### [INFORMATION SUPPLIED]

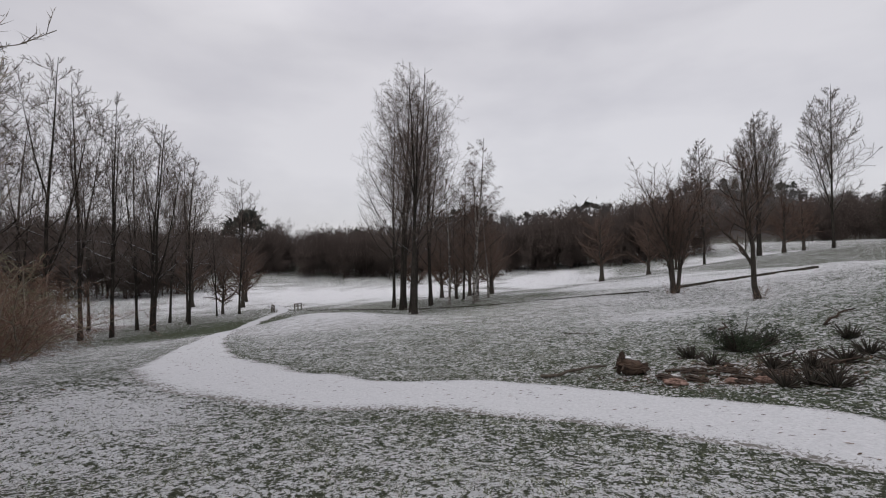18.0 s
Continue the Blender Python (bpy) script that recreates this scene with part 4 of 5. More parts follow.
def hillside(count, near, far, seed, lo, hi):
    g = np.random.default_rng(seed)
    a, r = np.radians(g.uniform(-62, 62, count)), near + (far - near) * g.random(count) ** 0.8
    return [(float(q * math.sin(b)), float(q * math.cos(b)), float(k)) for b, q, k in zip(a, r, g.uniform(lo, hi, count))]


mid_wood = belt((8, 152), (30, 126), 22, 80, 0.8, 1.1, 1) + belt((30, 122), (48, 124), 24, 66, 0.75, 1.05, 2)
left_wood = belt((-75, 168), (10, 176), 26, 130, 0.95, 1.2, 3) + belt((-130, 110), (-72, 165), 26, 110, 0.8, 1.1, 4) + belt((-95, 40), (-62, 112), 20, 90, 0.7, 1.0, 5)
right_wood = belt((83, 127), (150, 84), 14, 50, 0.6, 0.9, 13) + belt((48, 196), (150, 205), 30, 110, 0.5, 0.75, 6) + belt((86, 138), (160, 195), 30, 80, 0.7, 1.0, 7) + belt((120, 60), (170, 80), 26, 50, 0.7, 0.95, 8)
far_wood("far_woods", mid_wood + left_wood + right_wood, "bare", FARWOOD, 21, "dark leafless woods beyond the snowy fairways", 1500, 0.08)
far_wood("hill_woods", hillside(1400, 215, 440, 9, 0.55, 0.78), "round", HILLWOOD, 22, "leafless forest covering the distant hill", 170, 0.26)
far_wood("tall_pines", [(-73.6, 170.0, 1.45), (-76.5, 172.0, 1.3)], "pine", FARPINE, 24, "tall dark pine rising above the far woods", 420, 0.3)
ridge_spots = hillside(70, 400, 445, 14, 0.6, 0.9)
for bearing, count, wide, s in ((7.0, 3, 3, 1.0), (12.3, 4, 4, 0.9), (13.6, 5, 4, 1.15), (14.8, 4, 4, 1.05), (16.0, 3, 3, 0.9), (19.0, 3, 3, 0.85), (-0.5, 6, 8, 1.0), (2.0, 6, 8, 1.05), (-4.0, 4, 7, 0.8), (-12.5, 4, 6, 0.9), (-16.5, 3, 6, 0.8), (-27.7, 4, 5, 1.0), (-31, 3, 6, 0.8)):
    for k in range(count):
        b = math.radians(bearing)
        ridge_spots.append((418 * math.sin(b) + rnd.uniform(-wide, wide), 418 * math.cos(b) + rnd.uniform(-wide, wide), s * rnd.uniform(0.72, 0.94)))
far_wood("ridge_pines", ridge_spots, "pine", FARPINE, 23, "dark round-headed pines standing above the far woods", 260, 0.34)


# ---- a tree whose branches hang over the way in ----
def overhang(at):
    t = thing("ash_tree", at, "bare tree whose frosted twigs hang over the snowy track", "tree")
    rng = random.Random(44)
    tb = Tubes()
    tb.add([(0, 0, -0.3), (-0.1, 0.1, 3.0), (-0.3, 0.4, 7.0), (-0.2, 0.6, 11.0)], [0.34, 0.24, 0.19, 0.06], 10)
    part("trunk", tb.done(), BARK_OAK, t)
    sp = dict(segs=[3, 9, 5, 2], sides=[3, 3, 3, 3], wob=[0.1, 0.24, 0.26, 0.2], up=[0, -0.42, -0.2, -0.12], tip=[0.5, 0.45, 0.6, 0.7], kids=[0, 8, 3], start=[0, 0.1, 0.2], ang=[0, 0.75, 0.7], len=[0, 0.26, 0.4], rad=[0, 0.7, 0.7], thin=0.0032, form=None)
    crown = Tubes()
    # limb ends over the track, relative to the foot, with the span of their hanging strands
    for ex, ey, ez, count, lo, hi in ((-7.6, 3.3, 3.3, 10, 0.8, 1.5), (-7.0, 3.1, 3.3, 18, 0.8, 1.5), (-6.4, 2.7, 3.3, 19, 0.9, 1.7), (-5.5, 3.3, 3.4, 19, 0.9, 1.8), (-6.1, 3.7, 3.4, 17, 0.7, 1.5), (-6.7, 3.4, 3.3, 14, 0.7, 1.5), (-6.0, 5.7, 3.5, 6, 0.5, 0.9), (-5.2, 5.4, 3.3, 8, 0.8, 1.4), (-4.4, 5.8, 3.3, 9, 0.8, 1.5), (-3.8, 5.4, 3.3, 9, 0.8, 1.5), (-3.2, 5.9, 3.5, 8, 0.8, 1.3)):
        pts = [(-0.2, 0.3, 5.4), (ex * 0.35, ey * 0.35, 5.6), (ex * 0.7, ey * 0.7, 4.3), (ex, ey, ez)]
        lb = Tubes()
        lb.add(pts, [0.08, 0.045, 0.022, 0.008], 6)
        part("limb", lb.done(), BARK_OAK, t)
        for k in range(count):
            f = 0.7 + 0.3 * (k + rng.random()) / count
            q = f * 3
            j = min(2, int(q))
            p = tuple(pts[j][i] + (pts[j + 1][i] - pts[j][i]) * (q - j) for i in range(3))
            out = [[], [], [], []]
            d = (rng.gauss(0, 0.4), rng.gauss(0, 0.4), -0.85)
            grow(out, p, d, rng.uniform(lo, hi), 0.008, 1, sp, rng)
            for lv in out:
                for a, r in lv:
                    crown.add(a, r, 3, True)
    tagged(part("crown", crown.done(), TWIG_OAK, t), kind="stuff")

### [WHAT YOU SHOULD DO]
Search the data for "with". Copy every matching line.

### [SOLUTION FOR THIS PROBLEM]
Continue the Blender Python (bpy) script that recreates this scene with part 4 of 5. More parts follow.
    # limb ends over the track, relative to the foot, with the span of their hanging strands